Dans cette lettre – dont la rationalité de l’argumentation reste inégalé – est fait l’état des lieux de la République, domaine par domaine. Paradoxalement, dans son comportement, le leadership du Parti agira comme s’il n’était pas disposé à soigner le malade Zaïre. Ou plutôt comme s’il était résolu à ne le soigner que seul ! Trois fois, entre 1990 et 1997, ils auront la Primature, trois fois ils feront exprès de la perdre.
Pire, bien que l’un des bénéficiaires du soutien del’Occident au Dialogue inter congolais, l’UDPS déconcertera tout le monde en s’abstenant de participer au « 1+4 » et aux élections de 2006. D’ailleurs, il boycottera le référendum constitutionnel de 2005.
Pour la première fois qu’il se résoudra à participer à un cycle électoral en 2011, il remettra en cause la lettre et l’esprit de la coalition imposée pourtant à Sun City par les Occidentaux.

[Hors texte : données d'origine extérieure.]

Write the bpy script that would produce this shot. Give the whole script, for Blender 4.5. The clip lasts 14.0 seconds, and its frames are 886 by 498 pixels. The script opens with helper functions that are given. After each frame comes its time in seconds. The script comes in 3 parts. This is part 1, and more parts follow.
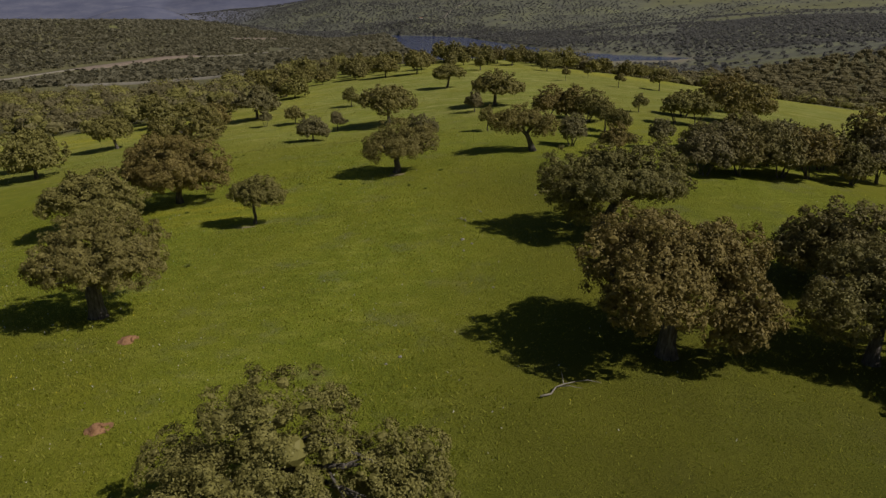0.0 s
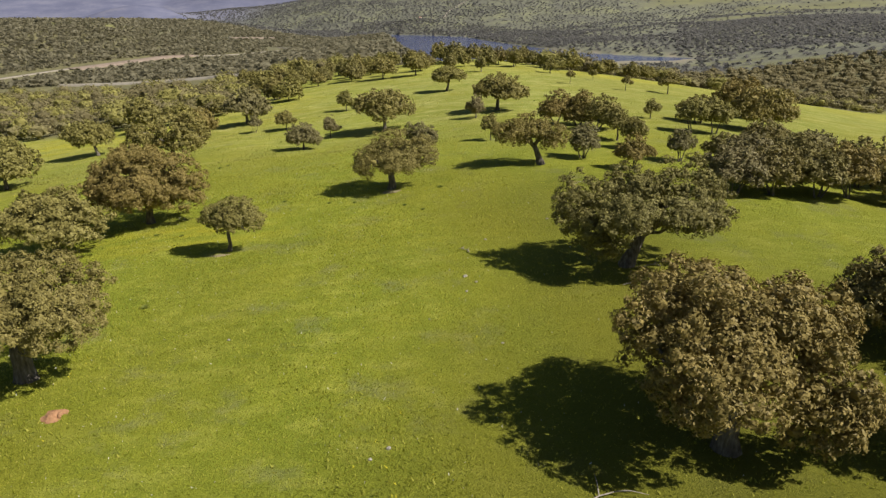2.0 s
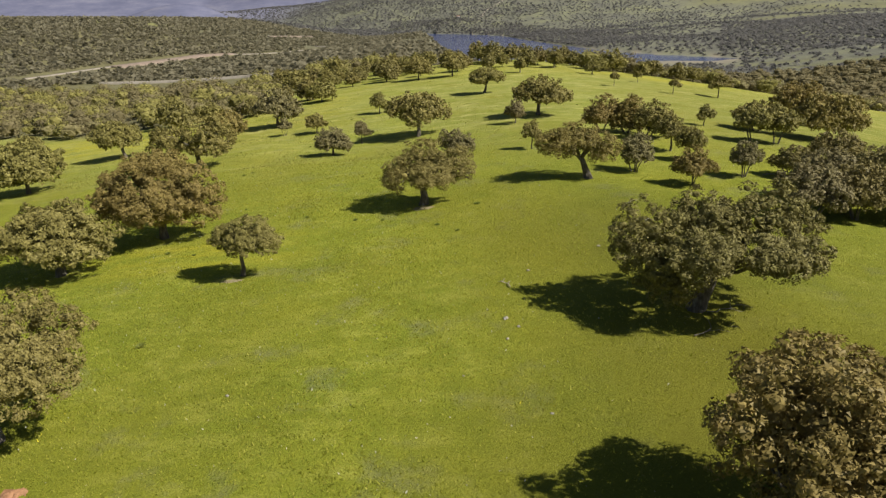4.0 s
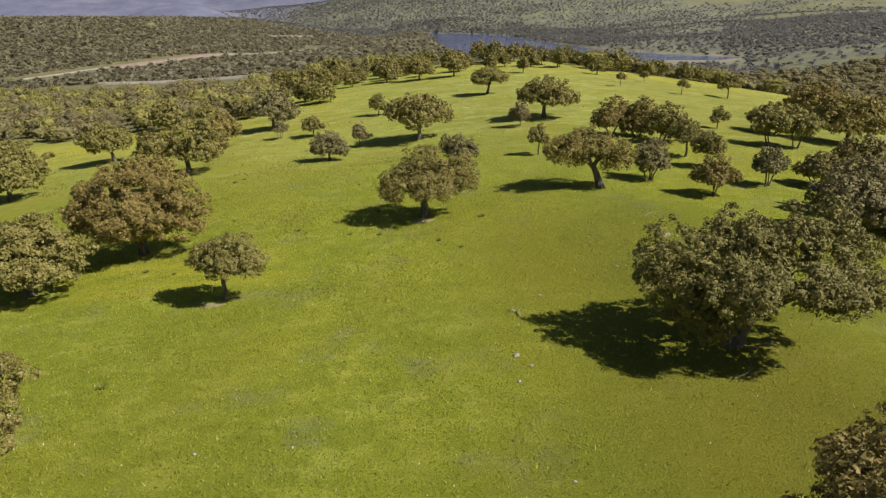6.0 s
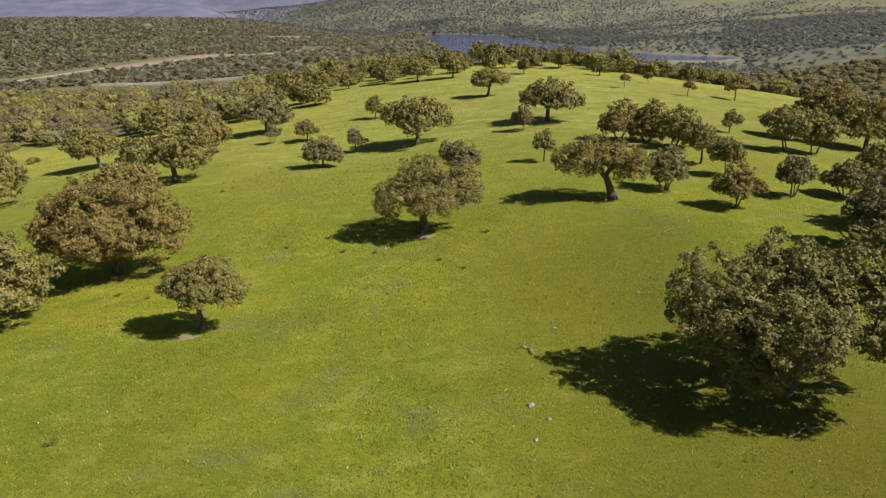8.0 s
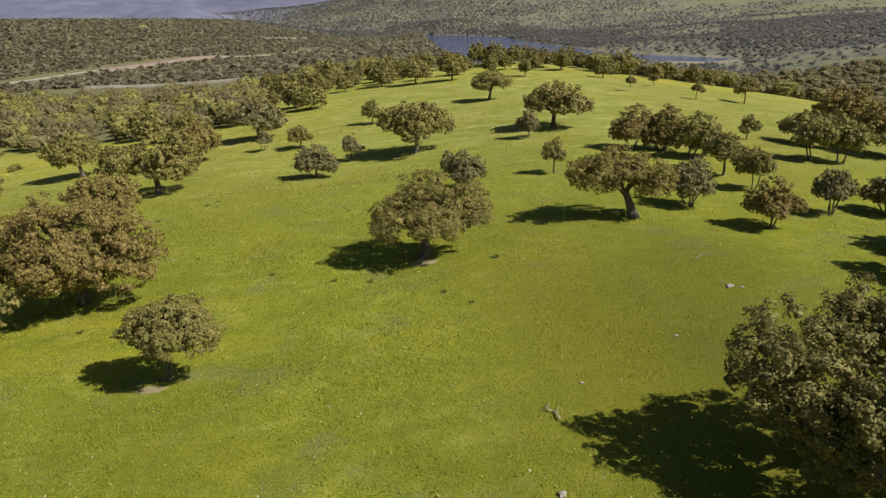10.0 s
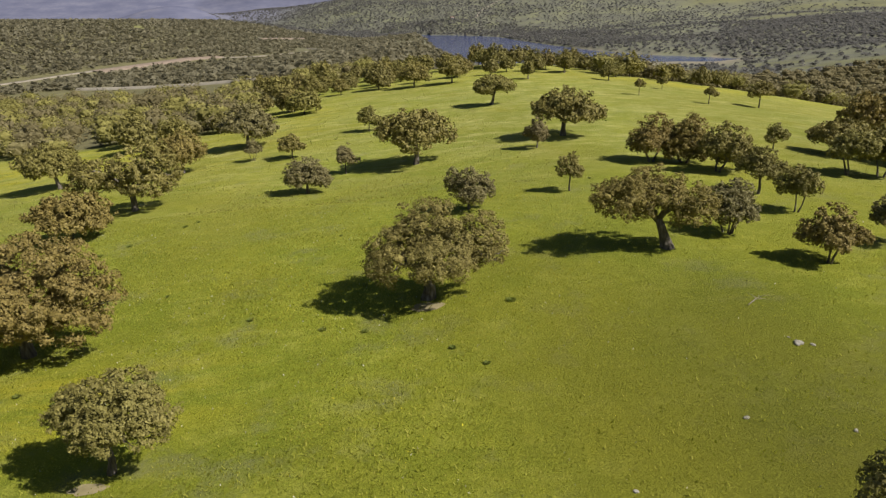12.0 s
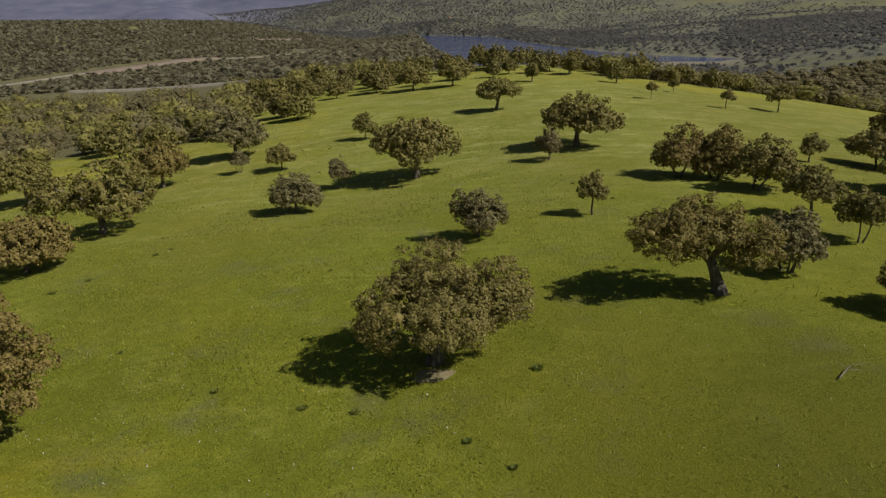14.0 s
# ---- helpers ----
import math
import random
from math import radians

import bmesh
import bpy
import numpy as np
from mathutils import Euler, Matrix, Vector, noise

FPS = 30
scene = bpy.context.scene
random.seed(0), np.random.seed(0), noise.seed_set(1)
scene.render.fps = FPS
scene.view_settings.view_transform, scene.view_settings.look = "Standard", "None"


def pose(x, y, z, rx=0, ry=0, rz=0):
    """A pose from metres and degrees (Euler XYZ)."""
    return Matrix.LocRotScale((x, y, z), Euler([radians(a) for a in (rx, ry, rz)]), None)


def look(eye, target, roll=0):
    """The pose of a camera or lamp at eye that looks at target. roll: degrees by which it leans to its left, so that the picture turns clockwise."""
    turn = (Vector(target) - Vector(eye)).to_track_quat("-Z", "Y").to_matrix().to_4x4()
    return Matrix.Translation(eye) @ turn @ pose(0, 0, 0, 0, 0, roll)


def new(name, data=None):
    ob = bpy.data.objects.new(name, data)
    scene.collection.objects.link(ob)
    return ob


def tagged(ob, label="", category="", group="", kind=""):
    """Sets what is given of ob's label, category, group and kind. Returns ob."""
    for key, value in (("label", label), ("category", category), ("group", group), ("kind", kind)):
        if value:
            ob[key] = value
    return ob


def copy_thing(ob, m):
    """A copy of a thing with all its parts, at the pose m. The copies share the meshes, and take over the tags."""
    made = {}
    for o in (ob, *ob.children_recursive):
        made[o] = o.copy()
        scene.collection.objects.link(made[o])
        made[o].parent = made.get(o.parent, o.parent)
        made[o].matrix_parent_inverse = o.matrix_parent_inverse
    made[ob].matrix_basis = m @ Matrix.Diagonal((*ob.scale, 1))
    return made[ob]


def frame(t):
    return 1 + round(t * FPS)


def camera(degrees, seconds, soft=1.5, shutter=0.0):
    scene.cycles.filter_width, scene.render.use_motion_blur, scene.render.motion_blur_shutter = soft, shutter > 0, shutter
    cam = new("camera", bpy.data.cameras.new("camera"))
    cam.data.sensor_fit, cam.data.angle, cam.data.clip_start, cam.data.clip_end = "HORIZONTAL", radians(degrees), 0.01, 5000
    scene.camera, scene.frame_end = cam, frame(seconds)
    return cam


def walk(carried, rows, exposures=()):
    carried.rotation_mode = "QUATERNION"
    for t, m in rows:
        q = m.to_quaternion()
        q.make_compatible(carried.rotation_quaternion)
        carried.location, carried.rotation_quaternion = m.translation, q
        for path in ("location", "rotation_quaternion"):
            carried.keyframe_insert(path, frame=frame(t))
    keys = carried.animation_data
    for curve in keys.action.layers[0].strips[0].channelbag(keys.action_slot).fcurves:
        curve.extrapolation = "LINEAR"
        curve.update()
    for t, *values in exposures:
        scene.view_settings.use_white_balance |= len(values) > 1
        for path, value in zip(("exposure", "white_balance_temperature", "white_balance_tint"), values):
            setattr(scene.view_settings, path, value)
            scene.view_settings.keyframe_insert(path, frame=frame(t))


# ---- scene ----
cam = camera(66.5, 14.0, 1.4)
METRES, EYE, TILT, LEAN, TURN = 54.0, 20.0, -19.0, 0.0, 0.0
ROWS = [
    (0.0, 0.0, 0.0, 0.0, 0.0, 0.0, -0.0),
    (0.5, 0.0024, 0.0379, 0.0138, 0.06, 0.0, -0.11),
    (1.0, 0.0025, 0.0789, 0.0282, 0.02, -0.01, -0.1),
    (1.5, 0.0012, 0.1168, 0.0417, -0.04, -0.02, -0.09),
    (2.0, -0.0006, 0.1588, 0.0565, -0.07, -0.04, -0.08),
    (2.5, -0.0021, 0.1965, 0.07, 0.71, -0.01, -0.36),
    (3.0, -0.0036, 0.234, 0.0832, 1.55, -0.04, -0.66),
    (3.5, -0.0047, 0.2648, 0.094, 2.24, -0.09, -0.92),
    (4.0, -0.0062, 0.295, 0.1041, 2.77, -0.16, -1.1),
    (6.5, -0.0149, 0.4206, 0.1419, 2.88, -0.21, -1.06),
    (7.0, -0.0174, 0.4456, 0.1491, 2.83, -0.18, -1.02),
    (7.5, -0.02, 0.4697, 0.1568, 2.79, -0.18, -0.99),
    (8.0, -0.0226, 0.4988, 0.1656, 2.74, -0.16, -0.95),
    (10.5, -0.044, 0.6547, 0.2176, 2.51, -0.07, -0.78),
    (11.0, -0.0493, 0.6923, 0.2312, 2.47, -0.06, -0.75),
    (11.5, -0.0537, 0.7297, 0.2447, 2.42, -0.07, -0.72),
    (12.0, -0.0582, 0.7719, 0.2596, 2.38, -0.07, -0.69),
    (12.5, -0.0631, 0.8115, 0.273, 2.34, -0.09, -0.67),
    (13.0, -0.0678, 0.8551, 0.288, 2.3, -0.08, -0.63),
    (13.5, -0.0729, 0.8964, 0.302, 2.26, -0.09, -0.61),
    (14.0, -0.0775, 0.9437, 0.3173, 2.27, -0.05, -0.54),
]
walk(cam, [(t, pose(0, 0, EYE, TILT, LEAN, TURN) @ pose(METRES * x, METRES * y, METRES * z, 90 + pitch, roll, yaw)) for t, x, y, z, yaw, pitch, roll in ROWS],
     exposures=[(0.0, -0.75), (0.1, -0.45), (0.2, 0.05), (0.3, 0.45), (0.4, 0.49), (4.0, 0.48), (7.0, 0.43), (11.0, 0.37), (13.8, 0.35), (13.9, 0.1), (14.0, -0.35)])

# ---- world and sun ----
SUN_DIR = Vector((0.66, -0.25, 0.71)).normalized()
world = bpy.data.worlds.new("sky")
scene.world = world
world.use_nodes = True
wn = world.node_tree
sky = wn.nodes.new("ShaderNodeTexSky")
sky.sky_type, sky.sun_disc = "NISHITA", False
sky.sun_elevation, sky.sun_rotation = math.asin(SUN_DIR.z), math.atan2(SUN_DIR.x, SUN_DIR.y)
sky.dust_density = 1.0
wn.links.new(sky.outputs[0], wn.nodes["Background"].inputs[0])
wn.nodes["Background"].inputs[1].default_value = 0.034
sun = new("sun", bpy.data.lights.new("sun", "SUN"))
sun.data.energy, sun.data.angle, sun.data.color = 5.0, radians(0.53), (1.0, 0.925, 0.85)
sun.matrix_world = look(SUN_DIR * 400, (0, 0, 0))


# ---- materials ----
def mat(name, rough=0.8, spec=0.3):
    m = bpy.data.materials.new(name)
    m.use_nodes = True
    b = m.node_tree.nodes["Principled BSDF"]
    b.inputs["Roughness"].default_value = rough
    b.inputs["Specular IOR Level"].default_value = spec
    return m, m.node_tree, b


def node(nt, kind, **vals):
    n = nt.nodes.new(kind)
    for k, v in vals.items():
        n.inputs[k].default_value = v
    return n


def mapped(nt, scale):
    g = nt.nodes.new("ShaderNodeNewGeometry")
    s = node(nt, "ShaderNodeVectorMath")
    s.operation = "MULTIPLY"
    s.inputs[1].default_value = scale if hasattr(scale, "__len__") else (scale, scale, scale)
    nt.links.new(g.outputs["Position"], s.inputs[0])
    return s.outputs[0]


def noise_at(nt, scale, detail=3.0, rough=0.55):
    n = node(nt, "ShaderNodeTexNoise", Scale=1.0, Detail=detail, Roughness=rough)
    nt.links.new(mapped(nt, scale), n.inputs["Vector"])
    return n.outputs["Fac"]


def ramp(nt, fac, stops):
    r = nt.nodes.new("ShaderNodeValToRGB")
    e = r.color_ramp.elements
    while len(e) < len(stops):
        e.new(0.5)
    for el, (p, c) in zip(e, stops):
        el.position, el.color = p, (*c, 1) if hasattr(c, "__len__") else (c, c, c, 1)
    nt.links.new(fac, r.inputs[0])
    return r.outputs[0]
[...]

En janvier de cette année électorale, Etienne Tshisekedi, candidat du Parti aux présidentielles, tentera le rapprochement, mais non sans agacer ses partenaires éventuels : « j’ai contacté les autres candidats de l’opposition ; nous sommes en train de nous entendre, afin que seule ma candidature soit reconnue et soutenue », largue-t-il.
A la différence de son père demeuré droit dans ses bottes, c’est encore Félix Tshisekedi qui se montre plus ouvert. Il admet qu’il se pliera à la volonté du peuple si ce dernier venait à imposer le partage du pouvoir avec Joseph Kabila via les élections.
Schéma alternatif ?
Le peuple, lui, s’est exprimé le 30 décembre 2018, et la coalition Cach-Fcc ou Fcc-Cach est aujourd’hui réalité.
Qui sont cependant ceux qui s’y opposent autant du côté de Joseph Kabila que du côté de Félix Tshisekedi ? Pas de doute : des radicaux, des radicalisés, pour paraphraser l’autre. Desfemmes et des hommes restés réfractaires à tout partage du pouvoir même issu de la volonté populaire. Les uns du fait de ne pas y trouver leurs comptes, les autres du fait de l’incapacité d’adapter leur discours d’opposant à celui de gouvernant.
Ces compatriotes agiraient de la même façon, que ce soit pour une coalition Cach-Lamuka ou Fcc-Lamuka. Ils prétexteraient des divergences idéologiques, de la durée de la lutte politique, des humiliations subies, des trahisons vécues, du respect de la mémoire des victimes. Raison pour laquelle l’impératif de les neutraliser s’impose.
C’est à ce stade qu’il y a lieu d’interpeller les partenaires occidentaux et de la Communauté internationale. Ils ont tracé pour Kinshasa un schéma. Joseph Kabila se l’est appliqué les 16 ans au cours desquels il a été chef d’un État réuni grâce au Dialogue de Sun City. Il a respecté la volonté du peuple congolais exprimée au moyen des élections du 30 décembre 2018. Il est en train d’accompagner son successeur Félix Tshisekedi, celui-là même qui avait eu la lucidité et la sagesse de considérer que dans le contexte constitutionnel actuel, il est impossible pour un parti politique de gagner seul les élections. Et, lors de leur rencontre du 13 mars 2020 à Nsele, Joseph Kabila et Félix Tshisekedi ont convenu de réserver à leurs niveaux les questions communes relatives à la coalition.
Au moment où Lamuka entend jouer pleinement son rôle d’Opposition – d’ailleurs, elle vient d’en faire la démonstration avec le vote de déchéance de Jean-Marc Kabund – les Occidentaux devraient prendre acte de l’existence de la coalition Fcc-Cach et accompagner Félix Tshisekedi à réussir son mandat, si réellement le soutien exprimé à son égard est vrai.
Ce serait injuste, de leur part, de commencer à torpiller la troisième coalition issue des urnes après qu’ils aient malmené les deux premières alors qu’ils en sont les architectes.
On serait amené à croire dans l’existence d’un autre schéma.